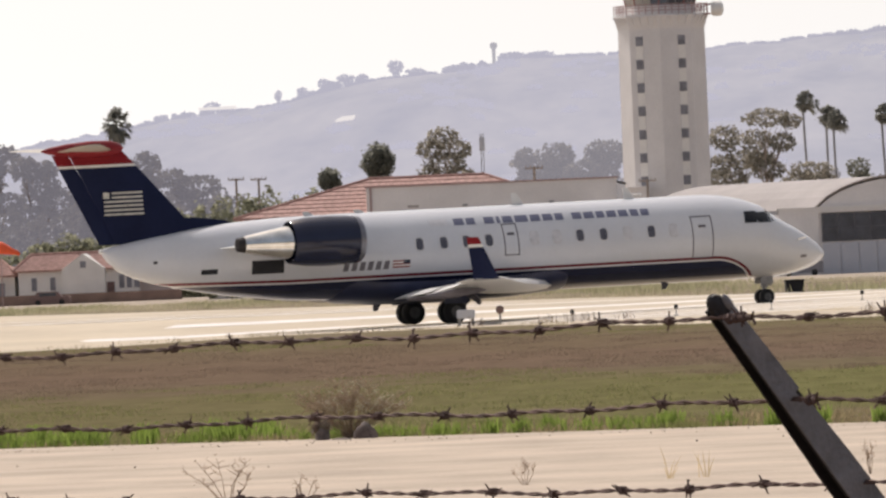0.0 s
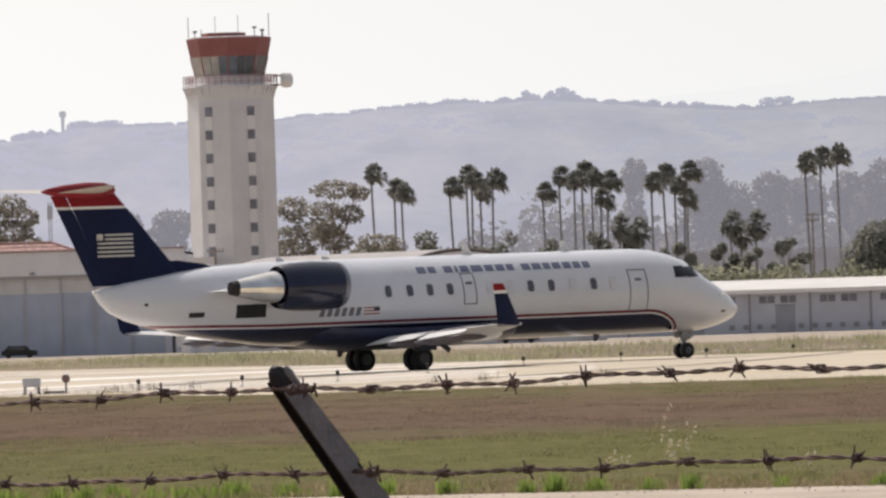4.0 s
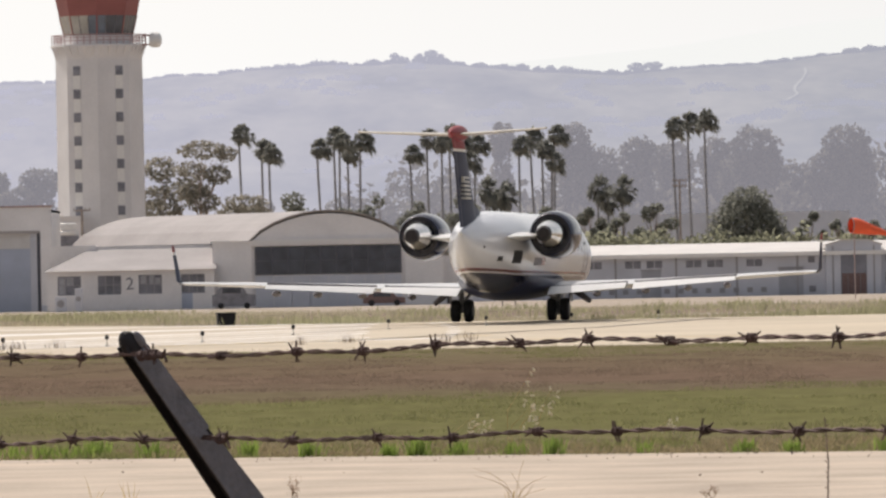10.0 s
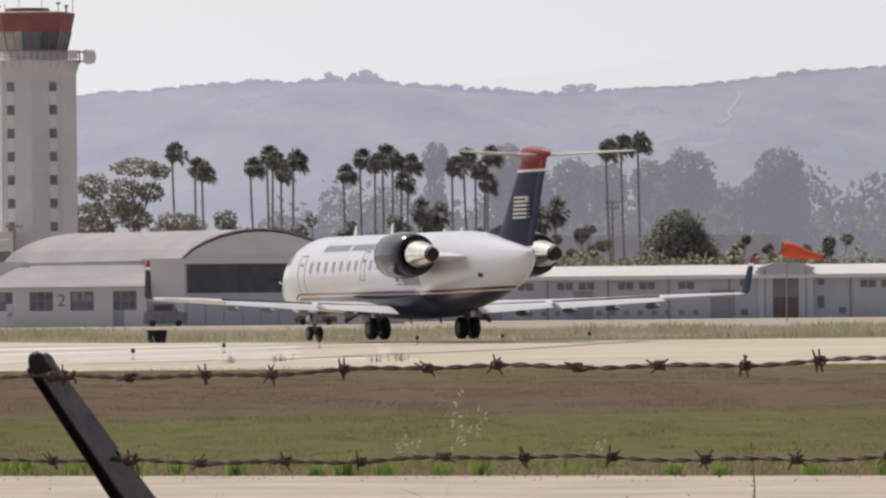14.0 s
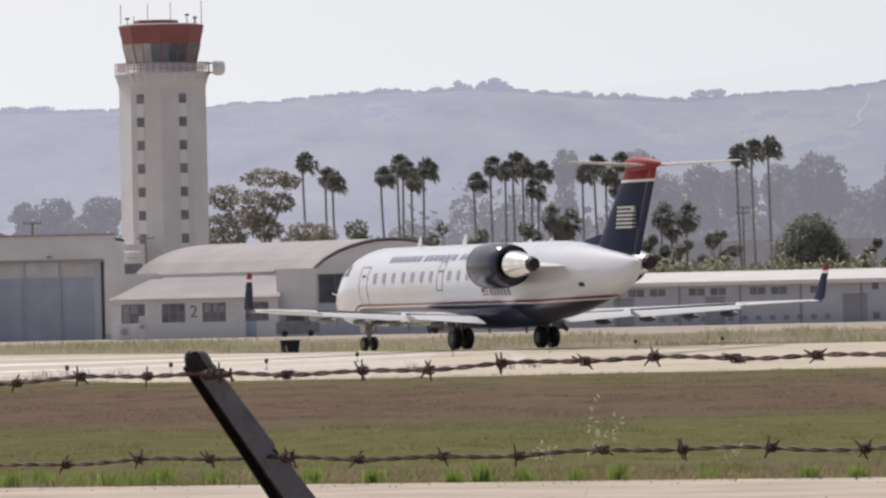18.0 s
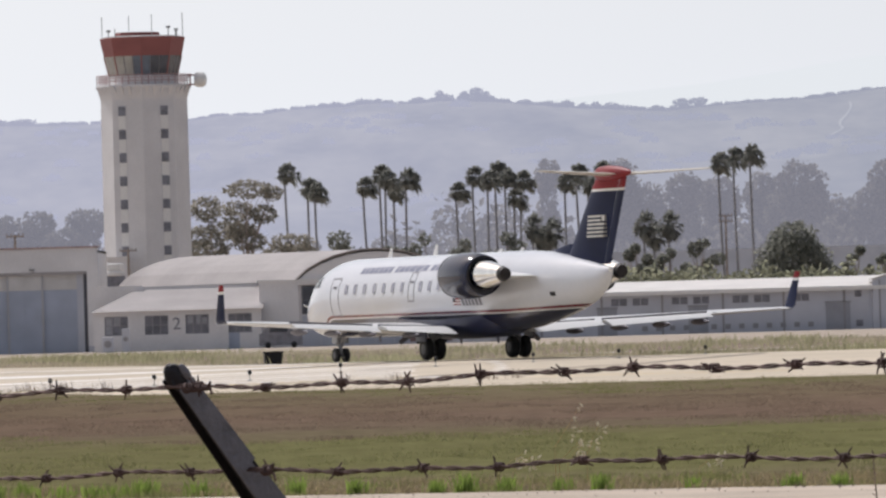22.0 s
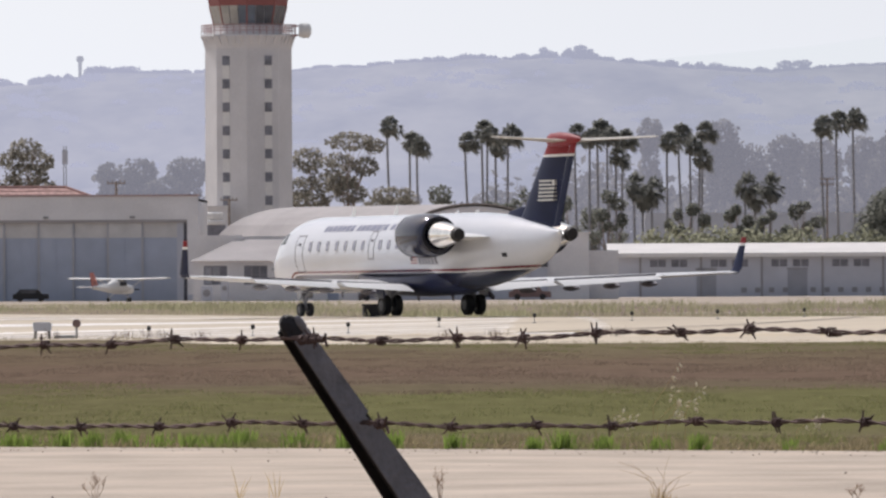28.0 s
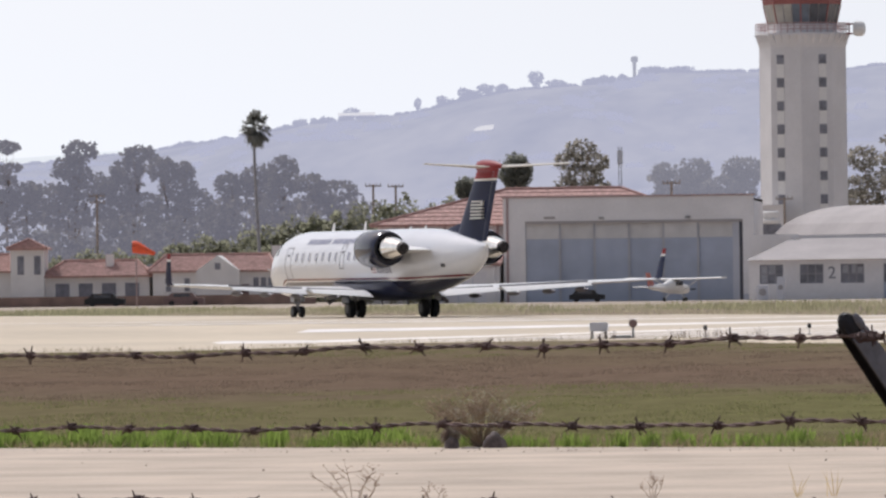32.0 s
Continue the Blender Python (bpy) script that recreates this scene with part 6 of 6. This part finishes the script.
--------------------------------------------------
Set exercise: Transcribe the material exactly, leaving every picture out.

Correct response:
0.0 s
4.0 s
10.0 s
14.0 s
18.0 s
22.0 s
28.0 s
32.0 s
Continue the Blender Python (bpy) script that recreates this scene with part 6 of 6. This part finishes the script.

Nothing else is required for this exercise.